The Justice Department is granting immunity to the former State Department staffer who worked on Hillary Rodham Clinton’s private email server, The Washington Post reported Wednesday night.
The move is a sign that the FBI investigation into possible criminal wrongdoing is progressing, the Post reported.
A senior U.S. law enforcement official told the Post that the FBI had secured the cooperation of Bryan Pagliano, who worked on Clinton's 2008 presidential campaign before setting up the server in her New York home in 2009.
The next step is a likely interview of Clinton herself as the FBI looks to wrap up its investigation in the coming months. Her senior aides also will be sought for interviews.
The key question is whether any of the participants knew they were sending classified information in emails, current and former officials said. Another key question will be whether the setup of the server was a scheme to hide information.
The inquiry comes against a sensitive political backdrop in which Clinton is the favorite to secure the Democratic nomination for the presidency.
"As we have said since last summer, Secretary Clinton has been cooperating with the Department of Justice’s security inquiry, including offering in August to meet with them to assist their efforts if needed," Clinton campaign spokesman Brian Fallon told the Post, adding that the campaign is "pleased" Pagliano is now cooperating.
Pagliano previously invoked his Fifth Amendment right against self-incrimination.
The Justice Department, FBI and Pagliano's lawyer declined to comment.
The probe will look what damage would have been done had the confidential information been exposed, the Post reports, adding that while the Clinton campaign has described the investigation as a security review, the Justice Department and FBI have said they are looking into whether a crime was committed.

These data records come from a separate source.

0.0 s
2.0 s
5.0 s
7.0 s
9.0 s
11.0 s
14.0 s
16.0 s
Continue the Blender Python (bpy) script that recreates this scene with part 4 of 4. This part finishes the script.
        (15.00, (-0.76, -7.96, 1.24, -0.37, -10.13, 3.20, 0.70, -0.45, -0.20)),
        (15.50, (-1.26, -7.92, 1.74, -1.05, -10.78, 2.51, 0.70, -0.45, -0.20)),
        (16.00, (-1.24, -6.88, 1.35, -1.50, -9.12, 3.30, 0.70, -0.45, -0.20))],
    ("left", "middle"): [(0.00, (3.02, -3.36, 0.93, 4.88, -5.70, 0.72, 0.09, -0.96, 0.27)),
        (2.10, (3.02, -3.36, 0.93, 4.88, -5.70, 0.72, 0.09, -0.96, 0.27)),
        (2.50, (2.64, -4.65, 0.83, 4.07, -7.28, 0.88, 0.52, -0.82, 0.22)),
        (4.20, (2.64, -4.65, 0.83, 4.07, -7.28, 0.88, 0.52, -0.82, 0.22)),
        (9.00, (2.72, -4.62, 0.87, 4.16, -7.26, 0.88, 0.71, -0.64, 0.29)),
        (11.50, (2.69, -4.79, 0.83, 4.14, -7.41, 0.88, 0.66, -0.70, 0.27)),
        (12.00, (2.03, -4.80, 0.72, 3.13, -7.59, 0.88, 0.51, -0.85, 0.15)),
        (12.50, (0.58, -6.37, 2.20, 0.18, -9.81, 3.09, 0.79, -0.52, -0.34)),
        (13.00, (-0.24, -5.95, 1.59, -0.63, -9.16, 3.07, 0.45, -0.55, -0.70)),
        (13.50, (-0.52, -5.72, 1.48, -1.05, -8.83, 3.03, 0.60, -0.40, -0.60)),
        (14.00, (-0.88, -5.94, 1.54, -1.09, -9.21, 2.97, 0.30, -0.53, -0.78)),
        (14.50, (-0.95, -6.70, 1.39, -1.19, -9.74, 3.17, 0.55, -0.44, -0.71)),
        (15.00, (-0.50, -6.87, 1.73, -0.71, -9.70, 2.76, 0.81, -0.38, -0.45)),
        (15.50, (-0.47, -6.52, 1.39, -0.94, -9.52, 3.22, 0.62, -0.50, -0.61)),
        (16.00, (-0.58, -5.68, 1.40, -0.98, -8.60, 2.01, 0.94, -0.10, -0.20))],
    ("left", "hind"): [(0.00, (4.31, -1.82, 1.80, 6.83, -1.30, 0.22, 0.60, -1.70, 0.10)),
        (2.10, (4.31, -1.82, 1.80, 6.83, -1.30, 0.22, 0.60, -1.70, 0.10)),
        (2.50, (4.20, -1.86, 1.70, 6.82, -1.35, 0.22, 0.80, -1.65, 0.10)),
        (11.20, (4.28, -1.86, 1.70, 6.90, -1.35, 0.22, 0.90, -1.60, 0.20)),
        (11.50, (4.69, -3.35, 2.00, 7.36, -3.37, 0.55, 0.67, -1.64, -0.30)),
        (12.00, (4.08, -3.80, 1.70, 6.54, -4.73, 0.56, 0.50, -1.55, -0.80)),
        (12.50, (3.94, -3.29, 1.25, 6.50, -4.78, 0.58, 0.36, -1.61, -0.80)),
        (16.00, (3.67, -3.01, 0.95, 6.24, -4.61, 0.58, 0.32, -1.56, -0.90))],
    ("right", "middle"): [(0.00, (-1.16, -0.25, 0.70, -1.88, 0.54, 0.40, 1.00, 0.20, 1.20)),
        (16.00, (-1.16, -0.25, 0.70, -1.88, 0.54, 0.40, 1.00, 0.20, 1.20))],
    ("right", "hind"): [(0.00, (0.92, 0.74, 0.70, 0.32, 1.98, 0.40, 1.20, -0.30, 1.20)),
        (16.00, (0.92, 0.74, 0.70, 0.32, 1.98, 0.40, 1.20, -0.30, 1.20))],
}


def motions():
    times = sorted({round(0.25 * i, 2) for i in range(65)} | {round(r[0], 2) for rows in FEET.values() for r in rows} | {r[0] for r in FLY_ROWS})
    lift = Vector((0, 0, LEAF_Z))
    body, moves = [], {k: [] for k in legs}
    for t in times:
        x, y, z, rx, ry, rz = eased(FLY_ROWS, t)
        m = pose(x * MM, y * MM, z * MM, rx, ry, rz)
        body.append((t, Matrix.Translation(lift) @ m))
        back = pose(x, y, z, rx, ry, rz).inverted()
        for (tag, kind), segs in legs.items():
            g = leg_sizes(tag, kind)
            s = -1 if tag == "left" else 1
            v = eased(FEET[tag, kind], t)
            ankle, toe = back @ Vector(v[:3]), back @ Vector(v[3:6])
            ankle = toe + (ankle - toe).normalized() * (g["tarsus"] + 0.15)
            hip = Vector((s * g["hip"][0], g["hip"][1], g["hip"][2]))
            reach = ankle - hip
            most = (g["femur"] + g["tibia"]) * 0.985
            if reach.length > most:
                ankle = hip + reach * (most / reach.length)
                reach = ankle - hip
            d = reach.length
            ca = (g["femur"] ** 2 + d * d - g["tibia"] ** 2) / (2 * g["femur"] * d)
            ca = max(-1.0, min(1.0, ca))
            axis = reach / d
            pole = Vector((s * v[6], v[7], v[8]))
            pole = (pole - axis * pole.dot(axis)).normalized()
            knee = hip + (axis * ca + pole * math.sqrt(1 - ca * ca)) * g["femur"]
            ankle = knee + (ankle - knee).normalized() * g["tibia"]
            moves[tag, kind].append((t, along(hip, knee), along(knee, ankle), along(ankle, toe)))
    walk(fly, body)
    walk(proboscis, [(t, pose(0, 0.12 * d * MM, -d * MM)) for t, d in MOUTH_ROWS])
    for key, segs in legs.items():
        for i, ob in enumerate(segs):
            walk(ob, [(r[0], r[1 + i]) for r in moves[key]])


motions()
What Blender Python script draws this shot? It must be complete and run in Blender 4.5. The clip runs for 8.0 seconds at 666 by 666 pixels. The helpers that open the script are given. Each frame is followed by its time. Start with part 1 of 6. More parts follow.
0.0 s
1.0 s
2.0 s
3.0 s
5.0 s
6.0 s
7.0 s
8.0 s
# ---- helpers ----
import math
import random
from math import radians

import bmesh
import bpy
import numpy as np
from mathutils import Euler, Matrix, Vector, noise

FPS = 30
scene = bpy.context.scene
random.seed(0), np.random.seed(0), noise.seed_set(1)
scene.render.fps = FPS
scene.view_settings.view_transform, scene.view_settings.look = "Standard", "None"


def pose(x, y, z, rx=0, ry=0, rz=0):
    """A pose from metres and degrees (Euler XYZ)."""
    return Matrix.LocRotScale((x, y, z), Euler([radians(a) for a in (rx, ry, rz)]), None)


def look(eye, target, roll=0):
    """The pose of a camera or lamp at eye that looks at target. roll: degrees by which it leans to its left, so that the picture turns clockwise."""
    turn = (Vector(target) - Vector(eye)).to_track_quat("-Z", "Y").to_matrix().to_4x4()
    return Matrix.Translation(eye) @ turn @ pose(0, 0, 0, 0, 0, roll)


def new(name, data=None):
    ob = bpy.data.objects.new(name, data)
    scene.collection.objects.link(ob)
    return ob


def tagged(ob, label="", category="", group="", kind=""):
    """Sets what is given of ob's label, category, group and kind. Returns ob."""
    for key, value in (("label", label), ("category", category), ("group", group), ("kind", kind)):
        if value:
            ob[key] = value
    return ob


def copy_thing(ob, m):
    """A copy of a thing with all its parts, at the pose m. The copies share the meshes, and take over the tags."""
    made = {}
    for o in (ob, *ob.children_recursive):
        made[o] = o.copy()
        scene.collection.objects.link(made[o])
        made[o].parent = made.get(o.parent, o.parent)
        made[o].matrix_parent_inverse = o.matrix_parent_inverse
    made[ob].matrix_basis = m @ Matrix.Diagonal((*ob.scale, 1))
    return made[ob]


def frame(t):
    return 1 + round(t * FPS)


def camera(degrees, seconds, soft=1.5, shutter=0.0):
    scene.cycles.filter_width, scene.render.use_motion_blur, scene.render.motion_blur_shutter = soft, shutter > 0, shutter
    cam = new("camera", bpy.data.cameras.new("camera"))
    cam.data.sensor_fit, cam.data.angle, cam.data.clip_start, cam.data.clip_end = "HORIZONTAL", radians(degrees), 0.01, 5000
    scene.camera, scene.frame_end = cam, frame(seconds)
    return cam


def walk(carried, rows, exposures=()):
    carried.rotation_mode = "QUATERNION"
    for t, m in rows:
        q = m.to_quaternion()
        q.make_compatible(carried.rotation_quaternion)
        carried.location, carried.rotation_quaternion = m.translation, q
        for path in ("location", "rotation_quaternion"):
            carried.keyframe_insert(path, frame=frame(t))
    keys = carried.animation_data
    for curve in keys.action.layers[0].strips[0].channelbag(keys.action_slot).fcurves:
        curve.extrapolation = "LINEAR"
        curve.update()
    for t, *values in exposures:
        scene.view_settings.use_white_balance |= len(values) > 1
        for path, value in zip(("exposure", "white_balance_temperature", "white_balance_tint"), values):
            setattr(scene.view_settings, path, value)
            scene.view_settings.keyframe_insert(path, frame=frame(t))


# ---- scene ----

"There was wrongdoing," the newspaper quoted a former senior law enforcement official. "But was it criminal wrongdoing?"
Attorney General Loretta Lynch told Congress earlier this year that the case is being handled by "career independent law enforcement agents, FBI agents, as well as the career independent attorneys in the Department of Justice" who will follow the evidence, look at the law and "make a recommendation to me when the time is appropriate."
The FBI is likely trying to establish whether Clinton and her aides understood the protocols of sending and receiving classified information, former officials told The Post.
Clinton has said she did not send or receive information "marked classified" at the time, though hundreds of the emails released through a Freedom of Information Act request are now deemed various degrees of classified and include redactions – in some cases the entire email.
Fox News' Catherine Herridge reported
on Monday that one of the emails in the final batch released was withheld on request of law enforcement, and that she had received a tip months ago that at least one of them contained information that the senders understood the information was classified at the time.
Texas Sen. Ted Cruz on Wednesday called the grant of immunity "an ominous development" for the Clinton campaign.
"This suggests the investigation is moving to a whole other level, and granting immunity means they'll question this individual and get all the facts of what he did and in particular, what secretary Clinton told him, what her close associates told him, what they knew and instructed, and that suggests that the legal jeopardy is just getting greater and greater," Cruz said on Fox News Channel's "The Kelly File."